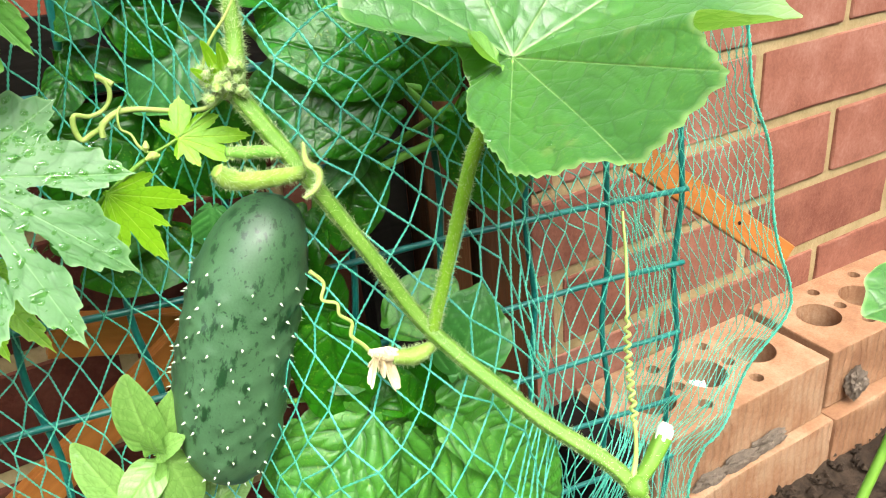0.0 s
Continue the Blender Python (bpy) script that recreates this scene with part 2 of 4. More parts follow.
RED_BRICK = rough_material("deep_red_brick", [(0.25, (0.12, 0.026, 0.012)), (0.5, (0.21, 0.050, 0.023)), (0.75, (0.27, 0.085, 0.046))], 22, 0.8, 0.0012, fine=260, vary=0.2)
ORANGE_WOOD = rough_material("stained_softwood", [(0.25, (0.18, 0.055, 0.009)), (0.7, (0.36, 0.135, 0.027))], 30, 0.5, 0.0008, (0.12, 1, 1))
BROWN_WOOD = rough_material("brown_timber", [(0.3, (0.008, 0.003, 0.001)), (0.7, (0.075, 0.026, 0.006))], 40, 0.6, 0.001, (1, 1, 0.08))
# near-black wood colour, used as well where shaded gaps are filled in
BLACK_WOOD = rough_material("near_black_timber", [(0.25, (0.003, 0.003, 0.002)), (0.7, (0.014, 0.011, 0.009))], 40, 0.95, 0.001, (0.06, 1, 1), spec=0.08)
GREY_WOOD = rough_material("weathered_timber", [(0.25, (0.018, 0.016, 0.015)), (0.7, (0.06, 0.055, 0.053))], 40, 0.8, 0.001, (0.06, 1, 1))


def cucumber_material():
    m, t, p, out = material("cucumber_skin")
    v = coords(t)
    big, mid, fine = noise_tex(t, v, 26.0), noise_tex(t, v, 75.0, 5.0, 0.6), noise_tex(t, v, 700.0, 2.0)
    base = ramp(t, big, [(0.3, (0.010, 0.044, 0.013)), (0.7, (0.042, 0.108, 0.043))])
    base = mix(t, math_node(t, "MULTIPLY", noise_tex(t, v, 1100.0, 2.0), 0.5), base, (0.06, 0.14, 0.06))
    wet = ramp(t, noise_tex(t, coords(t, (0.4, 1, 1)), 170.0, 6.0, 0.7), [(0.55, (0, 0, 0)), (0.59, (1, 1, 1))])
    spots = ramp(t, noise_tex(t, v, 330.0, 2.0), [(0.63, (0, 0, 0)), (0.68, (1, 1, 1))])
    wet = mix(t, 1.0, wet, spots, "LIGHTEN")
    base = mix(t, math_node(t, "MULTIPLY", wet, 0.85), base, (0.003, 0.026, 0.006))
    t.links.new(base, p.inputs["Base Color"])
    t.links.new(ramp(t, wet, [(0.0, (0.48, 0.48, 0.48)), (1.0, (0.32, 0.32, 0.32))]), p.inputs["Roughness"])
    p.inputs["Coat Weight"].default_value, p.inputs["Coat Roughness"].default_value = 0.08, 0.3
    t.links.new(bump(t, fine, 0.15, 0.0004, bump(t, big, 0.4, 0.002)), p.inputs["Normal"])
    return m


def water_material():
    m, t, p, out = material("water_drop")
    clear, gloss, edge = t.nodes.new("ShaderNodeBsdfTransparent"), t.nodes.new("ShaderNodeBsdfGlossy"), t.nodes.new("ShaderNodeLayerWeight")
    clear.inputs[0].default_value = (0.74, 0.90, 0.62, 1)
    gloss.inputs["Roughness"].default_value = 0.04
    ms = t.nodes.new("ShaderNodeMixShader")
    t.links.new(math_node(t, "ADD", 0.05, math_node(t, "MULTIPLY", math_node(t, "POWER", edge.outputs["Facing"], 3.0), 0.5)), ms.inputs[0])
    t.links.new(clear.outputs[0], ms.inputs[1])
    t.links.new(gloss.outputs[0], ms.inputs[2])
    t.links.new(ms.outputs[0], out.inputs["Surface"])
    return m


CUCUMBER, WATER = cucumber_material(), water_material()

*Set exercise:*
Repeat, word for word, only the lines from the line holding "Continue the Blender" through the line holding "(0.06, 1, 1))", with both of those lines included.

*Final answer:*
Continue the Blender Python (bpy) script that recreates this scene with part 2 of 4. More parts follow.
RED_BRICK = rough_material("deep_red_brick", [(0.25, (0.12, 0.026, 0.012)), (0.5, (0.21, 0.050, 0.023)), (0.75, (0.27, 0.085, 0.046))], 22, 0.8, 0.0012, fine=260, vary=0.2)
ORANGE_WOOD = rough_material("stained_softwood", [(0.25, (0.18, 0.055, 0.009)), (0.7, (0.36, 0.135, 0.027))], 30, 0.5, 0.0008, (0.12, 1, 1))
BROWN_WOOD = rough_material("brown_timber", [(0.3, (0.008, 0.003, 0.001)), (0.7, (0.075, 0.026, 0.006))], 40, 0.6, 0.001, (1, 1, 0.08))
# near-black wood colour, used as well where shaded gaps are filled in
BLACK_WOOD = rough_material("near_black_timber", [(0.25, (0.003, 0.003, 0.002)), (0.7, (0.014, 0.011, 0.009))], 40, 0.95, 0.001, (0.06, 1, 1), spec=0.08)
GREY_WOOD = rough_material("weathered_timber", [(0.25, (0.018, 0.016, 0.015)), (0.7, (0.06, 0.055, 0.053))], 40, 0.8, 0.001, (0.06, 1, 1))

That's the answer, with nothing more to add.